De Carolis affianca a questa un’altra linea di ricerca sulla diffusione sempre crescente nelle società odierne dei disturbi dissociativi, ovvero dell’«attitudine a isolare e separare l’uno dall’altro i momenti virtualmente conflittuali dell’esperienza psichica» (p. 13), respingendoli non nell’inconscio, bensì in un comparto della vita cosciente separato dall’esperienza. Per l’autore i disturbi dissociativi sono legati al paradosso antropologico e sono il segnale di una mutazione in corso nelle forme di organizzazione della vita psichica che coinvolge anche istituzioni e vita collettiva, tanto che è possibile constatare come «i reticoli sociali postmoderni si aggancino di preferenza ai meccanismi dissociativi» (p. 87). […] Sebbene il quadro delineato nel libro risulti tutt’altro che ottimistico, le conclusioni, sulla scorta di Dewey e Walser, lasciano trasparire «nuove possibilità di resistenza e di creativa ridefinizione della vita» (p. 179). Esiste difatti la possibilità che le tecnoscienze umane, facendo emergere la dimensione antropologica primaria, cioè quella del paradosso, possano dischiudere una nuova sfera pubblica caratterizzata dal pluralismo e non più dalla ricerca dell’omogeneità che ha caratterizzato lo Stato-nazione moderno.
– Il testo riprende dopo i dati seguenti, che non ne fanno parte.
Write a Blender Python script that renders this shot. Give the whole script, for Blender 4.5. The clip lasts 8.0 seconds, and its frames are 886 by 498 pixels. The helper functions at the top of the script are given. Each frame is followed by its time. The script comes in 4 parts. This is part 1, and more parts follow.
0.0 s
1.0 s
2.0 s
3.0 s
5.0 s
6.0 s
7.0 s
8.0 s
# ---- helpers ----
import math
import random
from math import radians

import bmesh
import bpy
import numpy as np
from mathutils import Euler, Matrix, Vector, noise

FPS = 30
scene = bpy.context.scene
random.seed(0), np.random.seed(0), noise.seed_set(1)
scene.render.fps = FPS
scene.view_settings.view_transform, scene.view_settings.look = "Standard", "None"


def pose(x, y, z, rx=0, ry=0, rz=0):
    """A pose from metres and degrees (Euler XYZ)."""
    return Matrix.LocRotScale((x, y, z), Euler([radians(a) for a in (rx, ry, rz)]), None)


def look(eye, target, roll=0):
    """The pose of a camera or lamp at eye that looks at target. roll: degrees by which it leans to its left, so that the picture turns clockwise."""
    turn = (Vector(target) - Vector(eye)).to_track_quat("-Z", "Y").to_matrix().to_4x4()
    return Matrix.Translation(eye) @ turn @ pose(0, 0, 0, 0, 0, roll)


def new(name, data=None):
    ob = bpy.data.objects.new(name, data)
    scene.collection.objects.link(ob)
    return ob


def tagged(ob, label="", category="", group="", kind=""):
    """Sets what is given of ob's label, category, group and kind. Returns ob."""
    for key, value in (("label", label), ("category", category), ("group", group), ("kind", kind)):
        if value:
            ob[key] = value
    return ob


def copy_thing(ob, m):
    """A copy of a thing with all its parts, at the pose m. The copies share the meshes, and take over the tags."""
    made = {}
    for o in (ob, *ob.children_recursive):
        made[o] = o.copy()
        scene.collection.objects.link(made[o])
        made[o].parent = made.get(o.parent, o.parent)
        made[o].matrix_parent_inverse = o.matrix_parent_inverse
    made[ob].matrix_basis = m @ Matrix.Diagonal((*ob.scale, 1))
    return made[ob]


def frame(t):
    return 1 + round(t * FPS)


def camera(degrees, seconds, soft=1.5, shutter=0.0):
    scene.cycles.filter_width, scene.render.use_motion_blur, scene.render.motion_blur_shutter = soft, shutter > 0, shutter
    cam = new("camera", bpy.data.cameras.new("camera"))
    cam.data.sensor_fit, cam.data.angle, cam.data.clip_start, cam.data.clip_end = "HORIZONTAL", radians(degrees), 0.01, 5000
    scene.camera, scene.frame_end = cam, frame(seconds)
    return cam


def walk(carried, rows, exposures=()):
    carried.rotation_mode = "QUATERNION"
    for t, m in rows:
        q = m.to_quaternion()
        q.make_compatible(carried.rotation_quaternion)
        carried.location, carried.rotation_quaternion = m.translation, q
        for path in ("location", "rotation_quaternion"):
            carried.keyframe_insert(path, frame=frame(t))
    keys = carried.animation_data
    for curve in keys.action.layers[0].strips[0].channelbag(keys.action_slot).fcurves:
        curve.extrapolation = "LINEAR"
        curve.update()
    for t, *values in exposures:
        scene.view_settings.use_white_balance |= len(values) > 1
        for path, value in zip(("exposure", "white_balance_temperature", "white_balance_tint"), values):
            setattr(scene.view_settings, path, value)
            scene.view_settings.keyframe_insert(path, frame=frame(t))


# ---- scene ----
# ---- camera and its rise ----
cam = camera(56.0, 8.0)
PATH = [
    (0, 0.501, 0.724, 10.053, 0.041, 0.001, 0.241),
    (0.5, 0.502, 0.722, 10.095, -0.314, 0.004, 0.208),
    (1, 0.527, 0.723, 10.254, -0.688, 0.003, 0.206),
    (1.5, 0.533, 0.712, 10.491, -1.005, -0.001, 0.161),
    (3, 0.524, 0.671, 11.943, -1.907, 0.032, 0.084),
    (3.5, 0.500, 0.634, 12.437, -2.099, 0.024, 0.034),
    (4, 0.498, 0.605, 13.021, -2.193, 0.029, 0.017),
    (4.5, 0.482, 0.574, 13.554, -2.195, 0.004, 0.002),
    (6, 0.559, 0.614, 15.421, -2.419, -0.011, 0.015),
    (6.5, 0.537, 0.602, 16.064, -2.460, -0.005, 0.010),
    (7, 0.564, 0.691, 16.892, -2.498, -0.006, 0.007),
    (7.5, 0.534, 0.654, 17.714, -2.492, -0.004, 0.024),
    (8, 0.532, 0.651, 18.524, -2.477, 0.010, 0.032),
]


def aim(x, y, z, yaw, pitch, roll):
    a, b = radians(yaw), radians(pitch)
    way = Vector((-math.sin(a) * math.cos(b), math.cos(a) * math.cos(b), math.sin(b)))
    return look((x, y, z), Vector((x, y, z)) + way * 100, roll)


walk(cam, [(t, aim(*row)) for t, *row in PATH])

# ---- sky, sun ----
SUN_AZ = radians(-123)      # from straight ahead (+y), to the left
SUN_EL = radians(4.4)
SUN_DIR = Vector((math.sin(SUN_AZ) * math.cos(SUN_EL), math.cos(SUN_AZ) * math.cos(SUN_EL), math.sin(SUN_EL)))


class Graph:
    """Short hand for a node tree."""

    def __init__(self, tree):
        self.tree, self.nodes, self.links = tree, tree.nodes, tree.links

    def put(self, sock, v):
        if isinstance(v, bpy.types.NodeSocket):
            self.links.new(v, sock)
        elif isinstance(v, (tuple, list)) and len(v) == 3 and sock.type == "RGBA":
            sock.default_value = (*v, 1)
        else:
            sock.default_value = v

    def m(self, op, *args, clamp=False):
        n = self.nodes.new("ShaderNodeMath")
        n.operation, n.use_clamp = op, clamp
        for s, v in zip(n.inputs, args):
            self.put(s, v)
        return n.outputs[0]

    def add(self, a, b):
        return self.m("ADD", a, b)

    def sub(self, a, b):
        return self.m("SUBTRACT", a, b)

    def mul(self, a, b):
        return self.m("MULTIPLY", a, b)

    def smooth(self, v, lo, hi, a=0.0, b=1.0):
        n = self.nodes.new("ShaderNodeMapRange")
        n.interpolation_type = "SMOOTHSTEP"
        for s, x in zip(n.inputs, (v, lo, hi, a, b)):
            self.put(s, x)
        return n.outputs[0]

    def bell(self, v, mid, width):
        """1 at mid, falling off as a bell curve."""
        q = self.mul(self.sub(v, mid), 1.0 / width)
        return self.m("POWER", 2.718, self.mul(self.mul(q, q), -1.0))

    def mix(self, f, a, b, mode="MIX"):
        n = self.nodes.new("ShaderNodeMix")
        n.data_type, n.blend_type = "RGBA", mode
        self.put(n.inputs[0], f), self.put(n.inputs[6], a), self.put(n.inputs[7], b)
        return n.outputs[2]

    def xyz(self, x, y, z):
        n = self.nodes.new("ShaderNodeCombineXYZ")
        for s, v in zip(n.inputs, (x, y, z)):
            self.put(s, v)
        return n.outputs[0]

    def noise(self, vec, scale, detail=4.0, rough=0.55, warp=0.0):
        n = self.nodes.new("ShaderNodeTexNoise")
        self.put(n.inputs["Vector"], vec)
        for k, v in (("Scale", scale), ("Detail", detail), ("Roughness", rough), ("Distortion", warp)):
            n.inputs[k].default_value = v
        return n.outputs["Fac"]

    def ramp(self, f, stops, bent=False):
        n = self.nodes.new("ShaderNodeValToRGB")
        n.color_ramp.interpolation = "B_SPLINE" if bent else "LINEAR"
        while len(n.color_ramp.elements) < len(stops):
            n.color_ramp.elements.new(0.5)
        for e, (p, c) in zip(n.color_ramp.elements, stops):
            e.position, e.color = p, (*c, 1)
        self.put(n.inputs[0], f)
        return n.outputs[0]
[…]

Si tratterebbe di una vera e propria risposta alternativa al paradosso antropologico, in grado cioè di introiettarlo all’interno del piano politico della vita umana in entrambi i suoi due lati, l’istanza di chiusura nella propria identità d’origine e quella di apertura a una comunità nuova, il cui motore siano «l’indistinzione, la contingenza e la generica potenzialità» (p. 171).
Ma il tema sotteso a tutta la riflessione di De Carolis è in realtà una critica filosofica all’eredità della modernità, i cui tratti essenziali vengono individuati nella «repressione delle pulsioni come strumento necessario per il buongoverno» e nel «primato della legge come espressione formale della razionalità» (p. 97). Di fronte a questa constatazione, il lettore accorto vede le «maglie rotte» (p. 8), i vuoti che l’autore stesso ravvisava nella sua rete argomentativa, e che sono per lo più riferibili agli aspetti politici del ragionamento. […] Ma De Carolis convince quando afferma che è stata «la mancata o insufficiente trasposizione del paradosso antropologico sul terreno politico» (p. 167), che resta dominato dalle visioni conservatrici della tarda modernità, ad aver ostacolato un’adeguata penetrazione di queste teorie. E convince tanto più quando, coerentemente, tiene fermo quanto si era imposto fin dall’inizio, cioè di «non abbandonare mai il terreno antropologico primario» (p. 19) per la politica, e quindi di lavorare sulla profondità dell’analisi piuttosto che sulla sua estensione, di lasciare aperto uno spazio di interrogazione sulle possibilità che ci si stanno dischiudendo, e assieme ricordare il paradosso essenziale che sempre l’uomo si trova ad affrontare nei momenti decisivi della sua storia.